See Anglo-Egyptian Sudan, edited by Count Gleichen (London, 1905); Fire and Sword in the Sudan, by Slatin Pasha (London, 1896); for the Ashraf or Sherifs in Arabia, see Arabia: Geography.

ASHREF, a town of Persia in the province of Mazandaran, about 50 m. W. of Astarabad and 5 m. inland from the Caspian Sea, in 36° 42′ N. and 53° 32′ E. The population is about 6000, comprising descendants of some Georgians introduced by Shah Abbas I. (1587–1629) and a number of Gudars, a peculiar pariah race, probably of Indian origin. The place was without importance until 1612, when Shah Abbas began building and laying out the palaces and gardens in the neighbourhood now collectively known as Bagh i Shah (the garden of the shah). The palaces, completed in 1627, are now in ruins, but the gardens with their luxuriant vegetation and gigantic cypress and orange trees ate well worth a visit. There were originally six separate gardens, all contained within one large wall but separated one from another by high walls. The principal palace was the Chehel Situn (forty pillars), destroyed by the Afghans in 1723, and, although rebuilt by Nadir Shah in 1731, already in ruins in 1743. About ¾ m. north of the town is the Safi-abad garden, with a palace built by Shah Safi (1629–1642) for his daughter. It is situated on a lovely wooded hill, and was repaired and in part renovated about 1870 by Náṣiru’d-Din Shah.

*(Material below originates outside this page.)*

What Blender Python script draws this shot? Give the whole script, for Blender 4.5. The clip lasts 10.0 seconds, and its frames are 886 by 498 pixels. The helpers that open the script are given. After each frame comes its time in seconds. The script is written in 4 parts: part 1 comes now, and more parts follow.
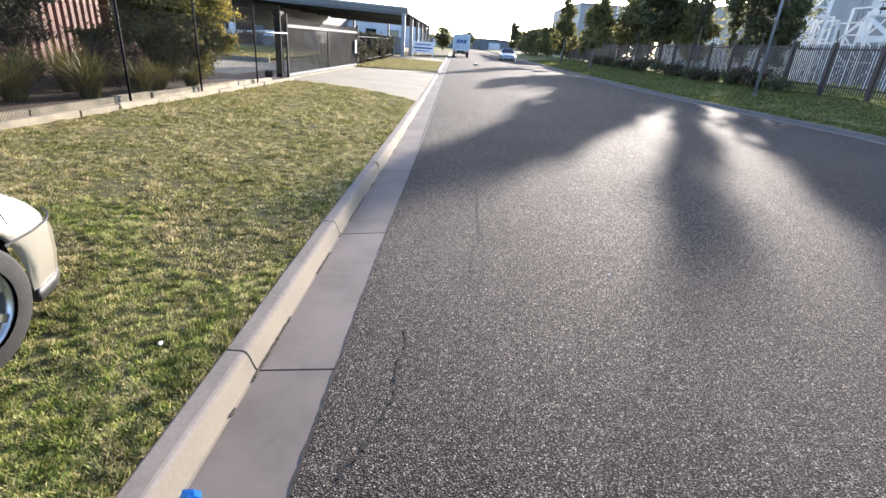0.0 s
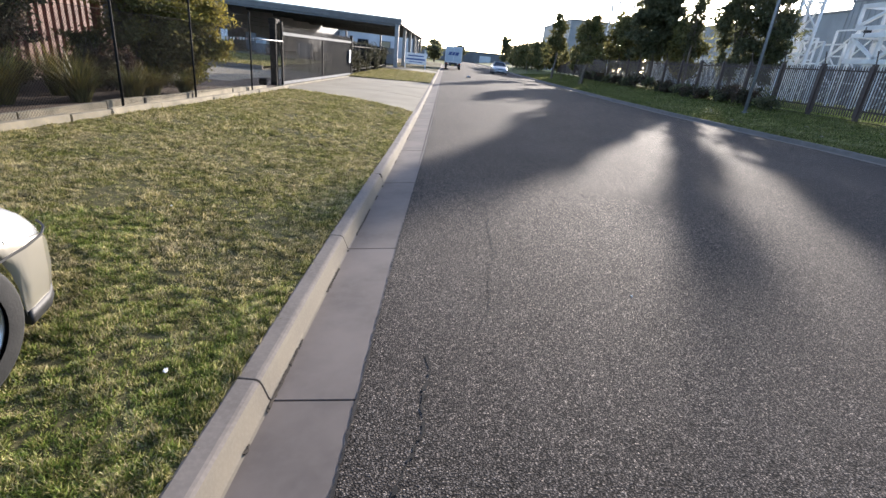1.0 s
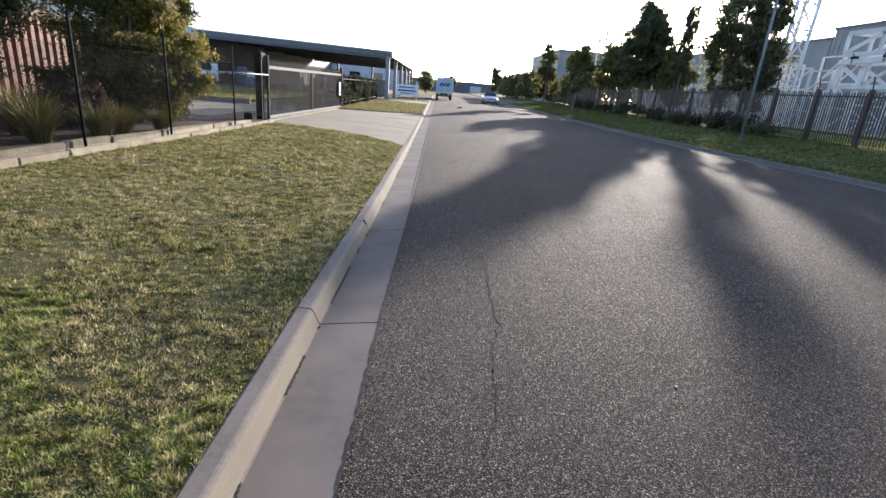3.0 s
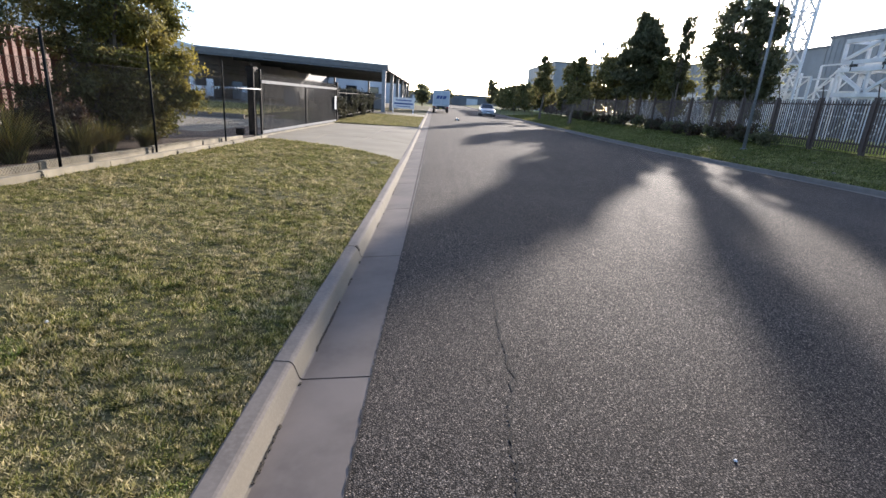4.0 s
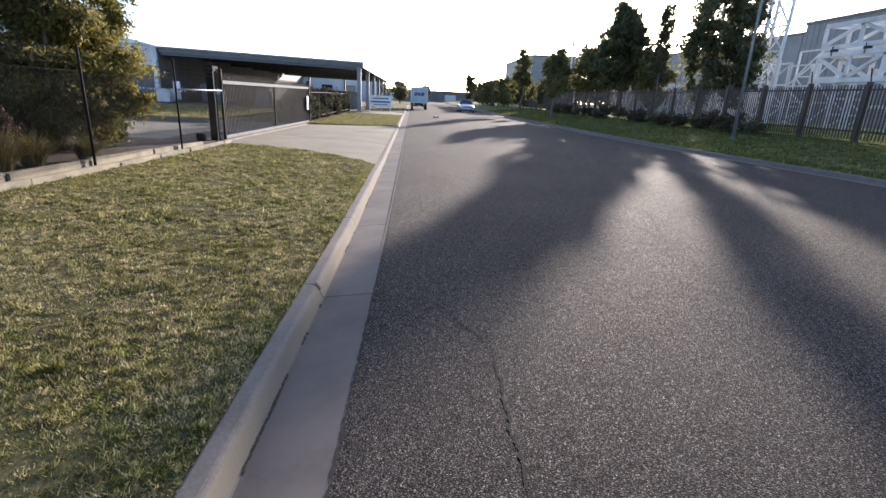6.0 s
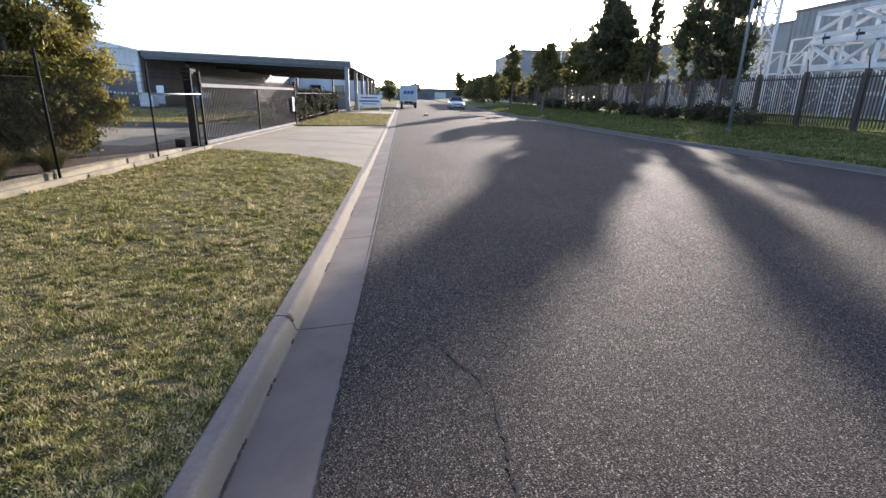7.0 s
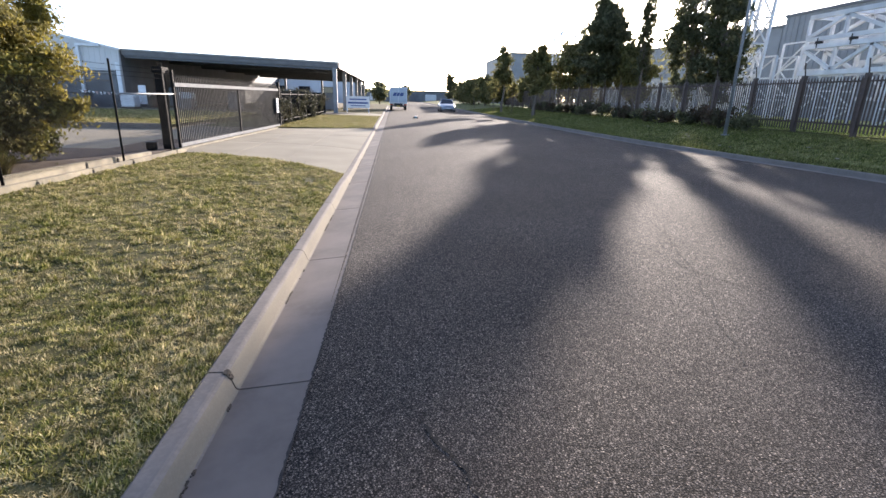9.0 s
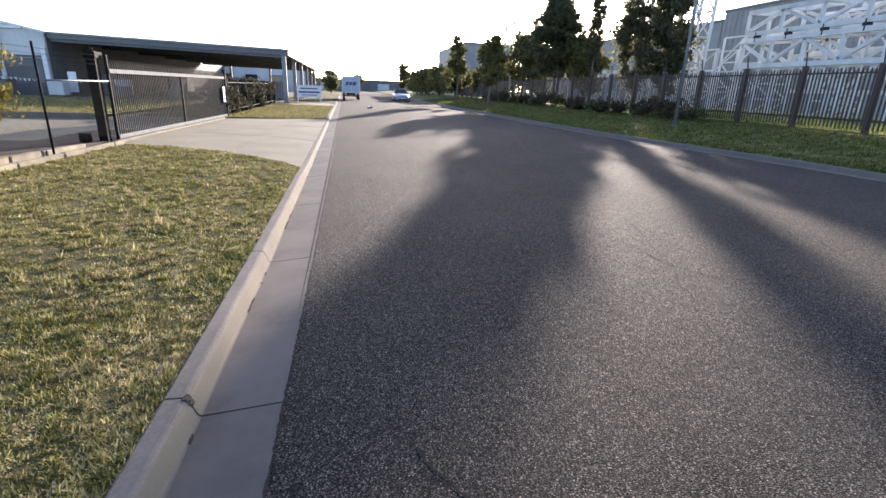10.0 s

ASHTABULA, a city of Ashtabula county, Ohio, U.S.A., in Ashtabula township, on the Ashtabula river and Lake Erie, and 54 m. N.E. of Cleveland. Pop. (1890) 8338; (1900) 12,949, of whom 3688 were foreign-born; (1910, census) 18,266. There is a large Finnish-born population in the city and in Ashtabula county, and the Amerikan Sanomat, established here in 1897, is one of the most widely read Finnish weeklies in the country. Ashtabula is served by the Pennsylvania, the Lake Shore & Michigan Southern, and the New York, Chicago & St Louis railways, and by inter-urban electric lines. The city is built on the high bank of the river about 75 ft. above the lake, and commands good views of diversified scenery. There is a public library. Ashtabula has an excellent harbour, to and from which large quantities of iron ore and coal are shipped. More iron ore is received at this port annually than at any other port in the country, or, probably, in the world; the ore is shipped thence by rail to Pittsburg, Youngstown and other iron manufacturing centres. In 1907 the port received 7,542,149 gross tons of iron ore, and shipped 2,632,027 net tons of soft coal. Among the city’s manufactures are leather, worsted goods, agricultural implements, and foundry and machine shop products; in 1905 the total value of the factory product was $1,895,454, an increase of 114.3% in five years. There are large green-houses in and near Ashtabula, and quantities of lettuce, cucumbers and tomatoes are raised under glass and shipped to Pittsburg and other large cities. The first settlement here was made about 1801. Ashtabula township was created in 1808, and from it the townships of Kingsville, Plymouth and Sheffield have subsequently been formed. The village of Ashtabula was incorporated in 1831, and received a city charter in 1891. The name Ashtabula is an Indian word first applied to the river and said to mean “fish river.”

ASHTON-IN-MAKERFIELD, an urban district in the Newton parliamentary division of Lancashire, England, 4 m. S. of Wigan, on the Great Central railway. Pop. (1901) 18,687. The district is rich in minerals, and has large collieries, and a colliery company’s institute; iron goods are manufactured.

ASHTON-UNDER-LYNE, a market-town and municipal and parliamentary borough of Lancashire, England, on the river Tame, a tributary of the Mersey, 185 m. N. W. by N. from London and 61/2 E. from Manchester. Area, 1346 acres. Pop. (1891) 40,486; (1901) 43,890. It is served by the London & North-Western and the Lancashire & Yorkshire railways (Charlestown station), and by the Great Central (Park Parade station).